Chapter 3: Einstein's Postulates
In 1905, Albert Einstein published "On the Electrodynamics of Moving Bodies," introducing special relativity. Instead of saving the aether with complicated mechanisms, Einstein started fresh with two simple postulates. Their consequences would revolutionize our understanding of space, time, and reality itself.
The Two Postulates
First Postulate: Principle of Relativity
The laws of physics are the same in all inertial reference frames.
This is essentially Galileo's principle, extended to include all physics (not just mechanics). No experiment can distinguish between being at rest and moving uniformly.
Second Postulate: Constancy of Light Speed
The speed of light in vacuum is the same for all observers, regardless of the motion of the light source or observer.
This is the revolutionary step! It directly contradicts Galilean velocity addition and eliminates the need for the aether.
Why the Second Postulate is Revolutionary
Consider this thought experiment: You're on a train moving at 0.5c (half the speed of light). You shine a flashlight forward. According to Galilean relativity, someone on the ground should measure the light speed as c + 0.5c = 1.5c.
But Einstein says:
Both you (on the train) and the observer on the ground measure the light traveling at exactly c. Not 1.5c, not 0.5c—exactly c = 299,792,458 m/s.

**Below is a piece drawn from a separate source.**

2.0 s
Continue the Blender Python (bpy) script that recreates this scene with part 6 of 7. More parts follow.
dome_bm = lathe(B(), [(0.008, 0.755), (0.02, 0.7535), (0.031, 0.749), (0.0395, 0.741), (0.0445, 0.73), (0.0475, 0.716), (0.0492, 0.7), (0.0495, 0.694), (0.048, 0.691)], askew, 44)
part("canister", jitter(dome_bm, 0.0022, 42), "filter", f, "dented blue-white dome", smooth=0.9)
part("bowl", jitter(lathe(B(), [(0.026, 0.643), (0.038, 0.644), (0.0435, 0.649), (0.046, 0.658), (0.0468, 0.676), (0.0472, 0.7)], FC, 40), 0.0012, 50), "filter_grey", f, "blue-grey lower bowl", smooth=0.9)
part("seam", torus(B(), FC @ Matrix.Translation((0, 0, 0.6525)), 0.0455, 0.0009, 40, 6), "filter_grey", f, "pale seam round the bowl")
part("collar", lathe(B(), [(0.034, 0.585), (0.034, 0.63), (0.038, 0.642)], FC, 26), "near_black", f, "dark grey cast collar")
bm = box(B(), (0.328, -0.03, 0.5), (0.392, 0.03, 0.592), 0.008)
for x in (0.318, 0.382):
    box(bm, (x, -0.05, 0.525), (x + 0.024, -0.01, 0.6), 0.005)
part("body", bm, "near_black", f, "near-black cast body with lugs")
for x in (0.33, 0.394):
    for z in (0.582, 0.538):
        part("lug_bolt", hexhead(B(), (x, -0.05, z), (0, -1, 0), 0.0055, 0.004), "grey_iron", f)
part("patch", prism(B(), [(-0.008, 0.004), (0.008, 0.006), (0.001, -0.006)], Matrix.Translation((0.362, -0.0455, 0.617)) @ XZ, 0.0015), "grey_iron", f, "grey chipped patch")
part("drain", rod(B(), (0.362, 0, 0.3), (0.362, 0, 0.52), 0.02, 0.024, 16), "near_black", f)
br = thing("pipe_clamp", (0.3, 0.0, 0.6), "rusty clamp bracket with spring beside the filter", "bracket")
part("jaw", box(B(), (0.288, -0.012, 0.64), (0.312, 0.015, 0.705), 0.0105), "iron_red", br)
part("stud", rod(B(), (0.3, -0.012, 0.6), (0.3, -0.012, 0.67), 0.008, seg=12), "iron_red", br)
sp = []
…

How is this possible? If the speed is the same but the distances and times are different, then space and time themselves must be different for different observers!
- • Moving clocks run slower (time dilation)

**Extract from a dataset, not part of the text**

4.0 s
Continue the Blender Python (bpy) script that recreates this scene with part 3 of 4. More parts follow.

- • Moving rulers are shorter (length contraction)
- • Simultaneity is relative (different observers disagree on "now")
Immediate Consequences
No Absolute Time
Time is not universal. Moving clocks tick slower. Two observers can disagree on whether two events happen simultaneously.
No Absolute Space
Lengths are not absolute. Moving objects contract in their direction of motion. There is no preferred "at rest" frame.
Speed Limit
Nothing can travel faster than light. As objects approach c, they require infinite energy to accelerate further.
Mass-Energy Equivalence
E = mc². Mass is a form of energy. Small amounts of mass contain enormous energy.
The Logical Structure
From just two postulates, all of special relativity follows through pure logic:
The Lorentz factor \( \gamma = 1/\sqrt{1 - v^2/c^2} \) appears everywhere. At low speeds (v ≪ c), γ ≈ 1 and we recover Galilean physics. As v → c, γ → ∞.
Einstein's Genius
Einstein didn't discover the Lorentz transformations—Lorentz did. Einstein's genius was in the interpretation:
Lorentz's View
Length contraction and time dilation are real physical effects caused by motion through the aether. The aether exists but is undetectable due to a conspiracy of compensating effects.
Einstein's View
There is no aether. The transformations reflect the actual structure of spacetime. All inertial frames are equally valid—there is no absolute "truth" about lengths and times.
"Imagination is more important than knowledge." Einstein had the courage to take the mathematics seriously and abandon common-sense notions of absolute space and time.